* WHAT IS BEING ASKED *
Reproduce the listing below word for word, with no pictures.

* PROVIDED MATERIAL *

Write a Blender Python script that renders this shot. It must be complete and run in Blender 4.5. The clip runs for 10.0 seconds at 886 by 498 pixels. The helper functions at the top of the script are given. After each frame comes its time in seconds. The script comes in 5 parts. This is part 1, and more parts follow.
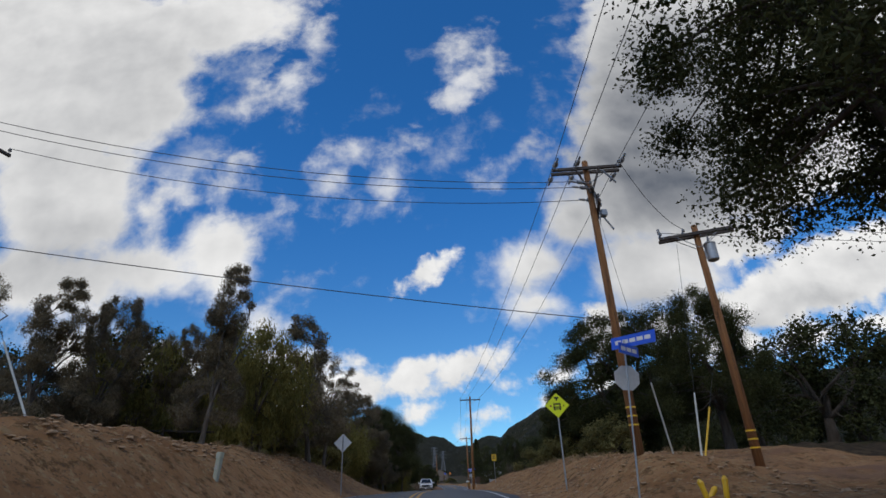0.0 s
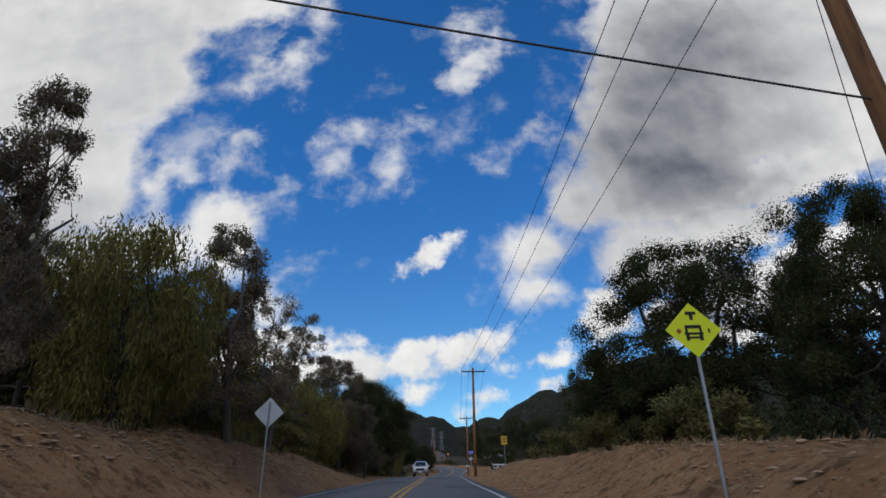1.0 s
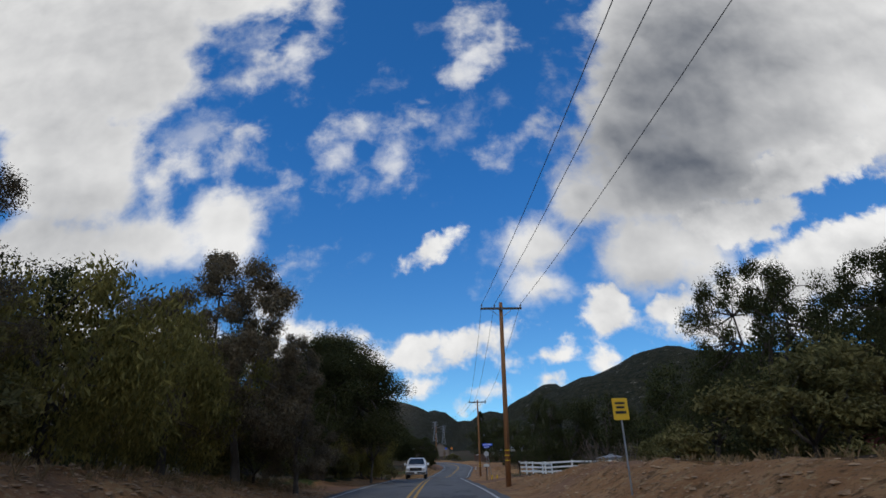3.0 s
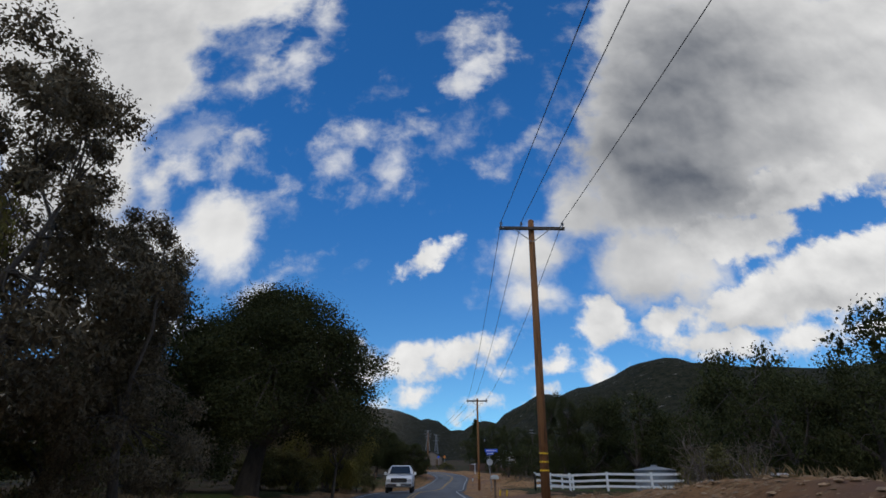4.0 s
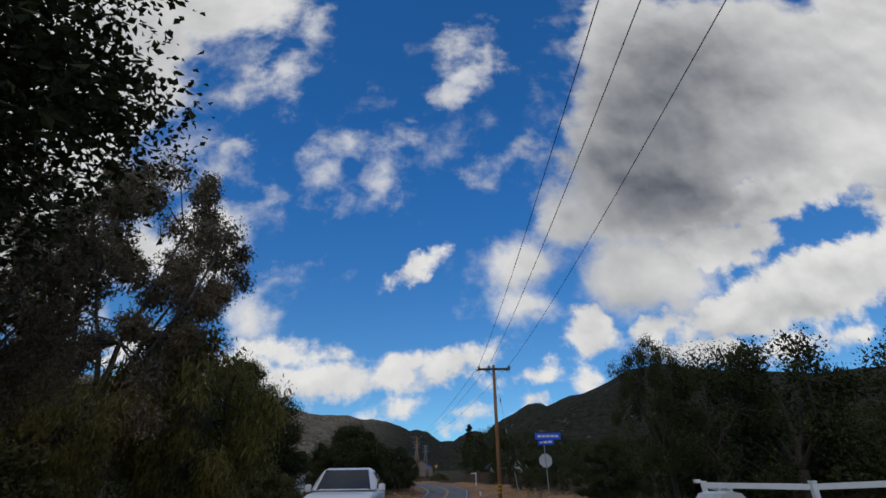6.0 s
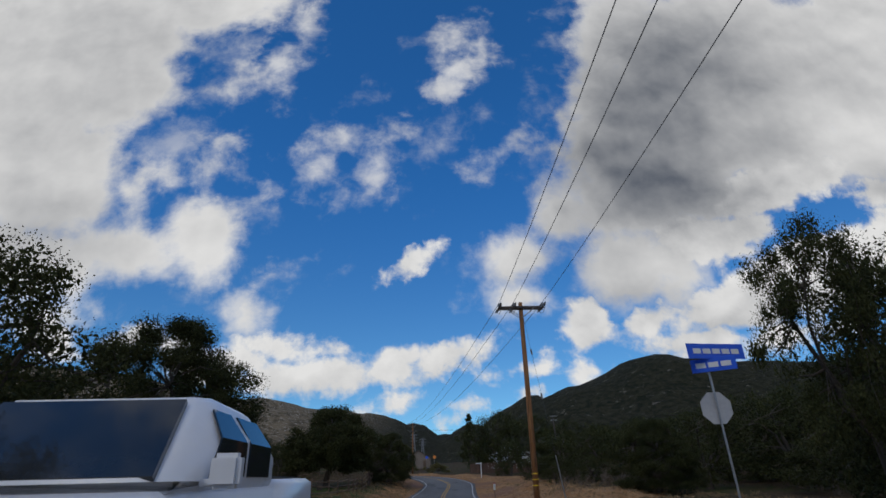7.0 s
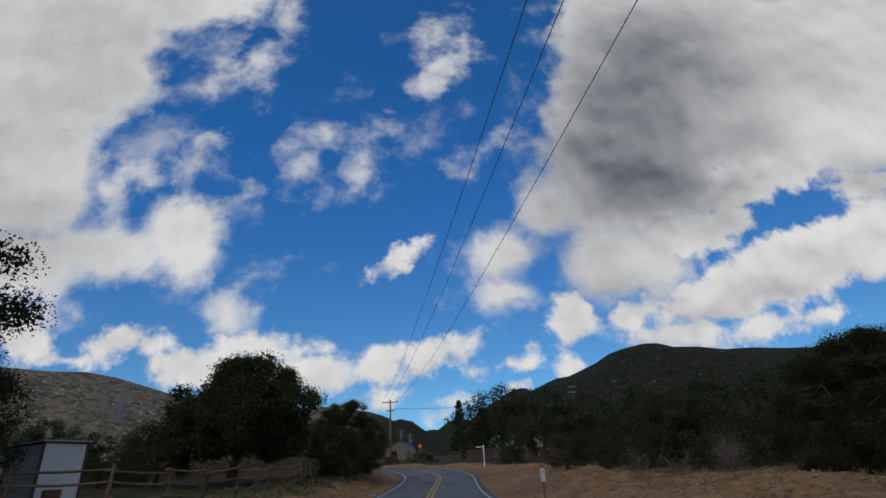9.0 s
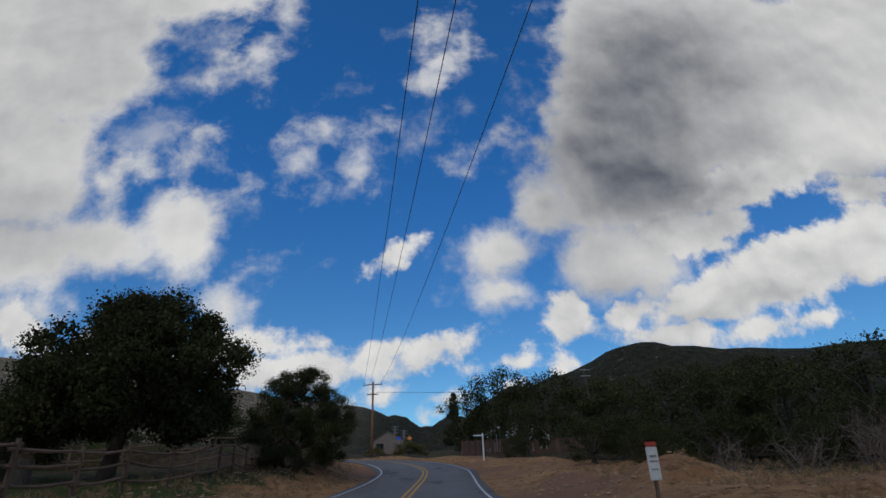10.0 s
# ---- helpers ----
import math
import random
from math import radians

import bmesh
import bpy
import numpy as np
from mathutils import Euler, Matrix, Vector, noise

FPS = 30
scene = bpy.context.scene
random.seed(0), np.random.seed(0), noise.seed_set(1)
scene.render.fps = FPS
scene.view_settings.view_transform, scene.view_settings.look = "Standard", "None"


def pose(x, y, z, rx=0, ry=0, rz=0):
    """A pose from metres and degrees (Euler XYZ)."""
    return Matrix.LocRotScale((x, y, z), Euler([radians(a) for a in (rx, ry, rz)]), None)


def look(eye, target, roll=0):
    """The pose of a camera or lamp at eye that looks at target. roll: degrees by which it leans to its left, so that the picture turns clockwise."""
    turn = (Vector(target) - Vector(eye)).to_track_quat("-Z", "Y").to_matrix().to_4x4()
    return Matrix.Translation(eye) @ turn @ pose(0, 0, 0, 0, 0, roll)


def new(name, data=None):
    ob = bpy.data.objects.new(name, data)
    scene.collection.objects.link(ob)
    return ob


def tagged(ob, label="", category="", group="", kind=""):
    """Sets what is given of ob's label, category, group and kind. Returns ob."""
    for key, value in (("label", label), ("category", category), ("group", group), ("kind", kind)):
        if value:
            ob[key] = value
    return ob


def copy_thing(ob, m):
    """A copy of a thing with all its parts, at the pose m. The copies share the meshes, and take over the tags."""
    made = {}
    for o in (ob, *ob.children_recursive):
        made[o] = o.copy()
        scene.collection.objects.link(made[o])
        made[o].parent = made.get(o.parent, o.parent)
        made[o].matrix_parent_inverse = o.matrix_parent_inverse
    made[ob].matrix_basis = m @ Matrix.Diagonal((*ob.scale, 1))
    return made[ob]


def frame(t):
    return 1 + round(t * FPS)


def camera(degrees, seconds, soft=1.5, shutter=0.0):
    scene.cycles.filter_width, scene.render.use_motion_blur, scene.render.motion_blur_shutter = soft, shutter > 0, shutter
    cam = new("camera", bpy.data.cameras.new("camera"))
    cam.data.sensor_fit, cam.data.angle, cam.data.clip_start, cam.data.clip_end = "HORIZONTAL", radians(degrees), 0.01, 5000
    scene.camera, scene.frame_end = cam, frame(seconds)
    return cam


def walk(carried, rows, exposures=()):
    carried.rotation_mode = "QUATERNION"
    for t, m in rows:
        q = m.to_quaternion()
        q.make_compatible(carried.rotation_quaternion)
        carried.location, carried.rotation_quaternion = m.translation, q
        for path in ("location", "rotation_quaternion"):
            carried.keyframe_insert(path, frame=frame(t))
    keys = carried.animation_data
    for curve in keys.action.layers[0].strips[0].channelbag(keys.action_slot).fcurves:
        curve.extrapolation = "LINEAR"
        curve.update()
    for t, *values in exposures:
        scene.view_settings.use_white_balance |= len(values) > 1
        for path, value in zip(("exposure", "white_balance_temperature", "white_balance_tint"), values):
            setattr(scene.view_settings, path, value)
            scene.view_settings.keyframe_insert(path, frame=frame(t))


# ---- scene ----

* EXERCISE RESPONSE *
Write a Blender Python script that renders this shot. It must be complete and run in Blender 4.5. The clip runs for 10.0 seconds at 886 by 498 pixels. The helper functions at the top of the script are given. After each frame comes its time in seconds. The script comes in 5 parts. This is part 1, and more parts follow.
0.0 s
1.0 s
3.0 s
4.0 s
6.0 s
7.0 s
9.0 s
10.0 s
# ---- helpers ----
import math
import random
from math import radians

import bmesh
import bpy
import numpy as np
from mathutils import Euler, Matrix, Vector, noise

FPS = 30
scene = bpy.context.scene
random.seed(0), np.random.seed(0), noise.seed_set(1)
scene.render.fps = FPS
scene.view_settings.view_transform, scene.view_settings.look = "Standard", "None"


def pose(x, y, z, rx=0, ry=0, rz=0):
    """A pose from metres and degrees (Euler XYZ)."""
    return Matrix.LocRotScale((x, y, z), Euler([radians(a) for a in (rx, ry, rz)]), None)


def look(eye, target, roll=0):
    """The pose of a camera or lamp at eye that looks at target. roll: degrees by which it leans to its left, so that the picture turns clockwise."""
    turn = (Vector(target) - Vector(eye)).to_track_quat("-Z", "Y").to_matrix().to_4x4()
    return Matrix.Translation(eye) @ turn @ pose(0, 0, 0, 0, 0, roll)


def new(name, data=None):
    ob = bpy.data.objects.new(name, data)
    scene.collection.objects.link(ob)
    return ob


def tagged(ob, label="", category="", group="", kind=""):
    """Sets what is given of ob's label, category, group and kind. Returns ob."""
    for key, value in (("label", label), ("category", category), ("group", group), ("kind", kind)):
        if value:
            ob[key] = value
    return ob


def copy_thing(ob, m):
    """A copy of a thing with all its parts, at the pose m. The copies share the meshes, and take over the tags."""
    made = {}
    for o in (ob, *ob.children_recursive):
        made[o] = o.copy()
        scene.collection.objects.link(made[o])
        made[o].parent = made.get(o.parent, o.parent)
        made[o].matrix_parent_inverse = o.matrix_parent_inverse
    made[ob].matrix_basis = m @ Matrix.Diagonal((*ob.scale, 1))
    return made[ob]


def frame(t):
    return 1 + round(t * FPS)


def camera(degrees, seconds, soft=1.5, shutter=0.0):
    scene.cycles.filter_width, scene.render.use_motion_blur, scene.render.motion_blur_shutter = soft, shutter > 0, shutter
    cam = new("camera", bpy.data.cameras.new("camera"))
    cam.data.sensor_fit, cam.data.angle, cam.data.clip_start, cam.data.clip_end = "HORIZONTAL", radians(degrees), 0.01, 5000
    scene.camera, scene.frame_end = cam, frame(seconds)
    return cam


def walk(carried, rows, exposures=()):
    carried.rotation_mode = "QUATERNION"
    for t, m in rows:
        q = m.to_quaternion()
        q.make_compatible(carried.rotation_quaternion)
        carried.location, carried.rotation_quaternion = m.translation, q
        for path in ("location", "rotation_quaternion"):
            carried.keyframe_insert(path, frame=frame(t))
    keys = carried.animation_data
    for curve in keys.action.layers[0].strips[0].channelbag(keys.action_slot).fcurves:
        curve.extrapolation = "LINEAR"
        curve.update()
    for t, *values in exposures:
        scene.view_settings.use_white_balance |= len(values) > 1
        for path, value in zip(("exposure", "white_balance_temperature", "white_balance_tint"), values):
            setattr(scene.view_settings, path, value)
            scene.view_settings.keyframe_insert(path, frame=frame(t))


# ---- scene ----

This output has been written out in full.